Much of the debate over tax discrimination in the video services community has improperly focused on a form of "fairness" that only fills government's coffers further -- that is, making sure providers of similar services suffer the misery of equally harsh taxes. Policymakers would do well to remember that the "fairest" fee or tax rate -- for providers and taxpayers alike -- is zero.
Failing the most far-sighted tax policy of a zero rate (which happens to be simple and transparent), at the very least, state and local governments should not discriminate among products or services by disadvantaging one with heavier taxes. Yet, as I just mentioned, inflicting the same measure of pain on all entities is no solution to the question of "fairness." Rather, taxes should be eased across the board. This is why NTU has championed reforms that would lower the tax burdens on all participants in the video services market.
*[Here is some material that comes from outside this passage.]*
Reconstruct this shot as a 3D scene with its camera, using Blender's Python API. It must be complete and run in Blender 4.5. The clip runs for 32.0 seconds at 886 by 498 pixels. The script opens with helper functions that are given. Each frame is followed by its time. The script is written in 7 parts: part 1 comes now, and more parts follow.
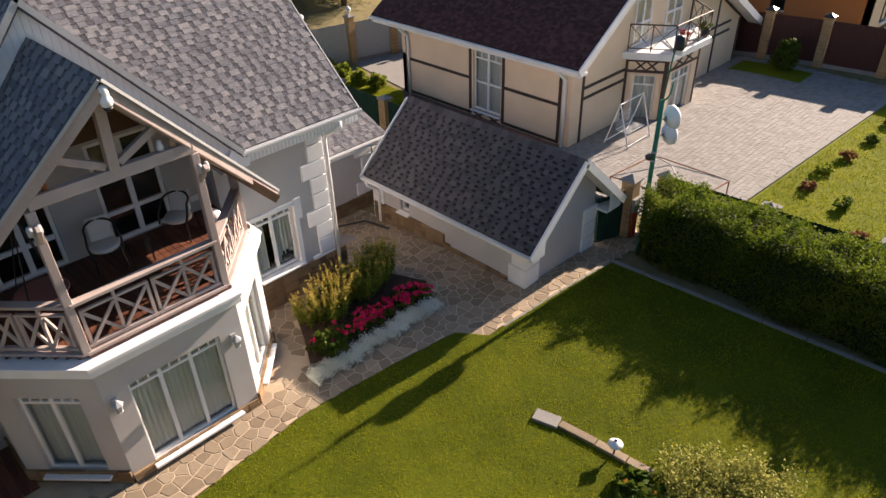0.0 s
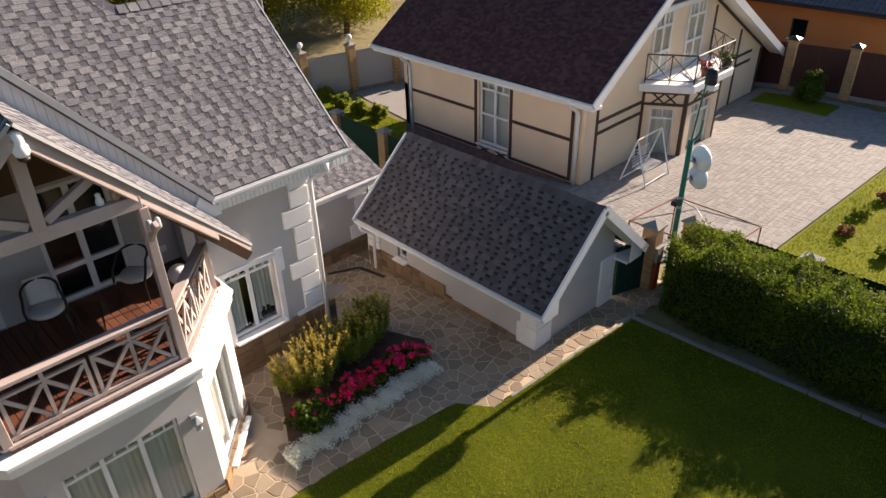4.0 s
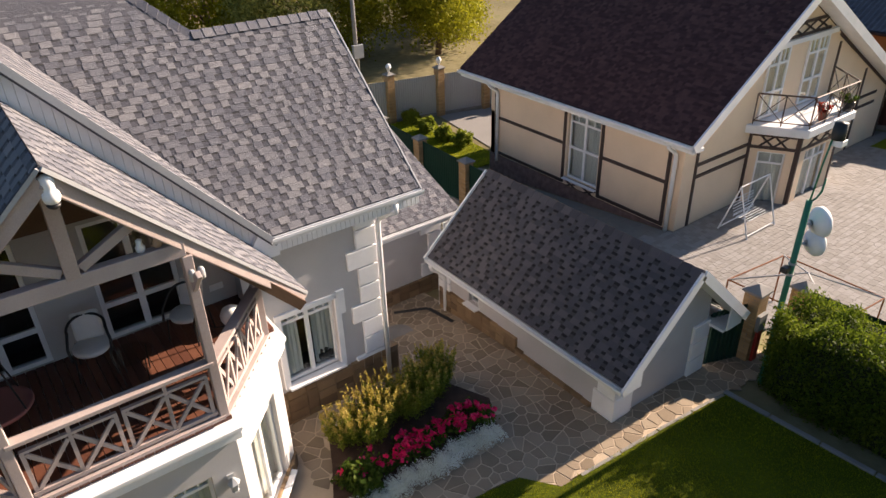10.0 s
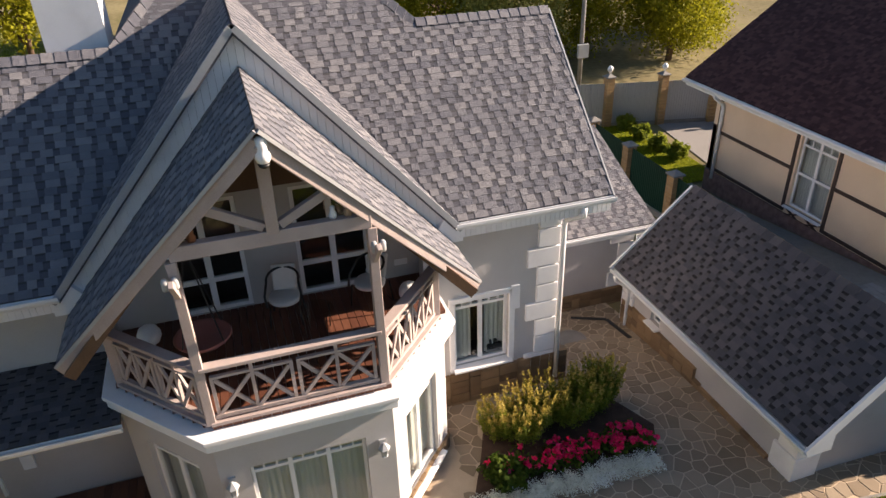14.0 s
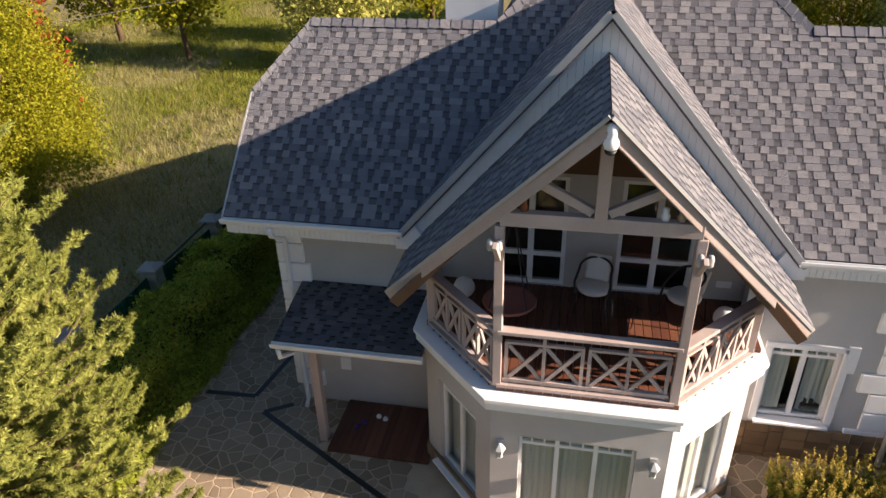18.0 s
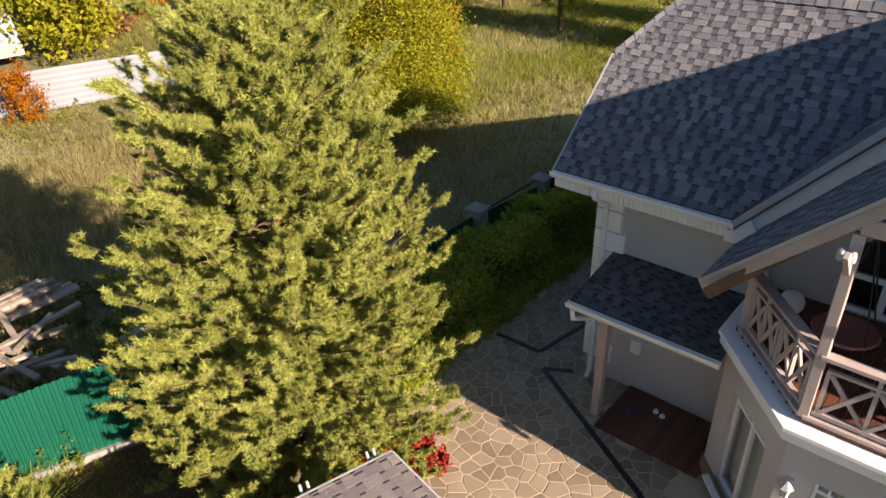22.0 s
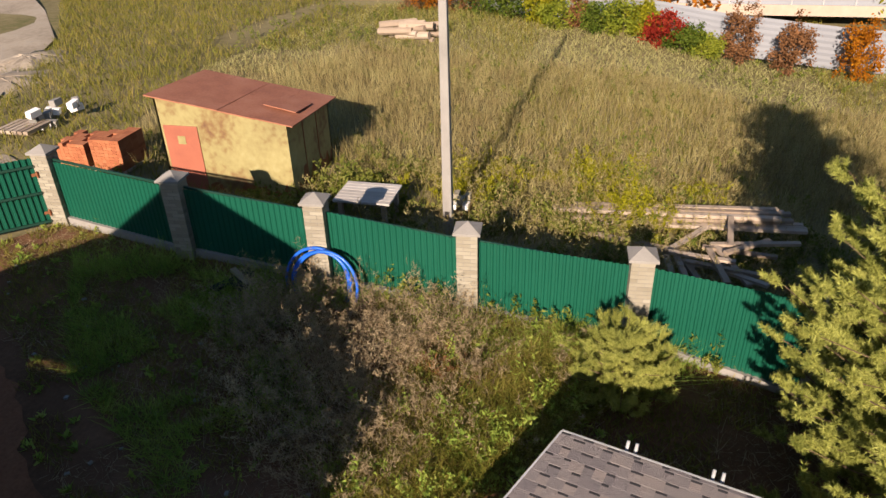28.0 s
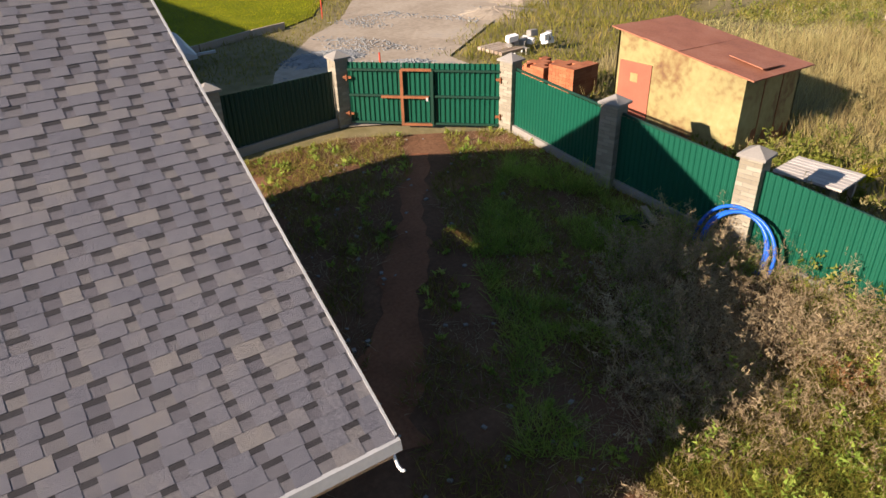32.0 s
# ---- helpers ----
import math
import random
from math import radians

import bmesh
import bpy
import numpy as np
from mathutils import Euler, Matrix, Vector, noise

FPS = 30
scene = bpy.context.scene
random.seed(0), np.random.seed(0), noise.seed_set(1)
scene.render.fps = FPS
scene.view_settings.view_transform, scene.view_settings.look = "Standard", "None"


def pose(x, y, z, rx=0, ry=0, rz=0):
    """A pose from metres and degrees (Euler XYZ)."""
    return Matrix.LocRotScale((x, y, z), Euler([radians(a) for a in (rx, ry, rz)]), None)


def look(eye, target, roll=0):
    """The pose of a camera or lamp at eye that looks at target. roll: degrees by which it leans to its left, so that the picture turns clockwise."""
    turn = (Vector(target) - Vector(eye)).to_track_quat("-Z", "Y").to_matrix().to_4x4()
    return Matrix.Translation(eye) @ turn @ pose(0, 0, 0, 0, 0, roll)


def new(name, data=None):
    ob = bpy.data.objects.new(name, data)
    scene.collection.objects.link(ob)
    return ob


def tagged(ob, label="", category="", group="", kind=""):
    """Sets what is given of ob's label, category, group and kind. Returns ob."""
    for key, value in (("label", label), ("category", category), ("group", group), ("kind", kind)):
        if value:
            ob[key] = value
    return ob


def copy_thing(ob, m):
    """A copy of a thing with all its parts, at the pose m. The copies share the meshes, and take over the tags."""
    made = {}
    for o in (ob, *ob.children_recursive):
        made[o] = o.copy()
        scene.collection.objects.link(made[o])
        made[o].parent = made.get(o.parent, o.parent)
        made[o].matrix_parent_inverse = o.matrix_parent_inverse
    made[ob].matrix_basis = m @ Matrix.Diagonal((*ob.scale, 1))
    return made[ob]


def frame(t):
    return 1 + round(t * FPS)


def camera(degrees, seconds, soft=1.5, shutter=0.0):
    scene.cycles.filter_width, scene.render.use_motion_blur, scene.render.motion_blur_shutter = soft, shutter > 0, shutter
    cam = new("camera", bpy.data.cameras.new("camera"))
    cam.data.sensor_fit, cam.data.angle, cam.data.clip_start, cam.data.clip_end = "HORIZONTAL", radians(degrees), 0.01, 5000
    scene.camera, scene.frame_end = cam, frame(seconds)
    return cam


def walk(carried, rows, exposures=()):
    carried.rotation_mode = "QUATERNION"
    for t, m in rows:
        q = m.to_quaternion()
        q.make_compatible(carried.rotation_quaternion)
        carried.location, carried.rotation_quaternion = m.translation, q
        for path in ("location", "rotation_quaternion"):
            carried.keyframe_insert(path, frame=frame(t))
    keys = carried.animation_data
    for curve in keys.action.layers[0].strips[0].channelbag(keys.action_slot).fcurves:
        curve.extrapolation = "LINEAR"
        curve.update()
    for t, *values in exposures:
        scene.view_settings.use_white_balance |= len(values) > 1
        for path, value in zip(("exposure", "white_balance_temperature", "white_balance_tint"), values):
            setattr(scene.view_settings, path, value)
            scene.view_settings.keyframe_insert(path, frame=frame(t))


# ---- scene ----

While we recognize that states could abuse H.R. 3679 and raise taxes on cable instead of lowering them on satellite systems, we understand the bill's intent as one that would keep any additional taxes on television service at bay.
Thank you, Chairwoman Sanchez, for allowing me to submit this testimony. Many issues of interest to taxpayers are found within the debate over state tax treatment of video services. While we see merit on both sides of the discussion, we ultimately feel that satellite consumers should not be forced to pay additional taxes that demand "parity" -- or more -- with fees imposed for unrelated benefits.
If the House and Senate were to consider the State Video Tax Fairness Act today, we would classify a vote in favor of H.R. 3679's original language as the "pro-taxpayer" position in our annual Rating of Congress.
And again, on behalf of our 362,000 members, NTU is pleased to offer our thoughts to the Subcommittee as you move forward with this important measure.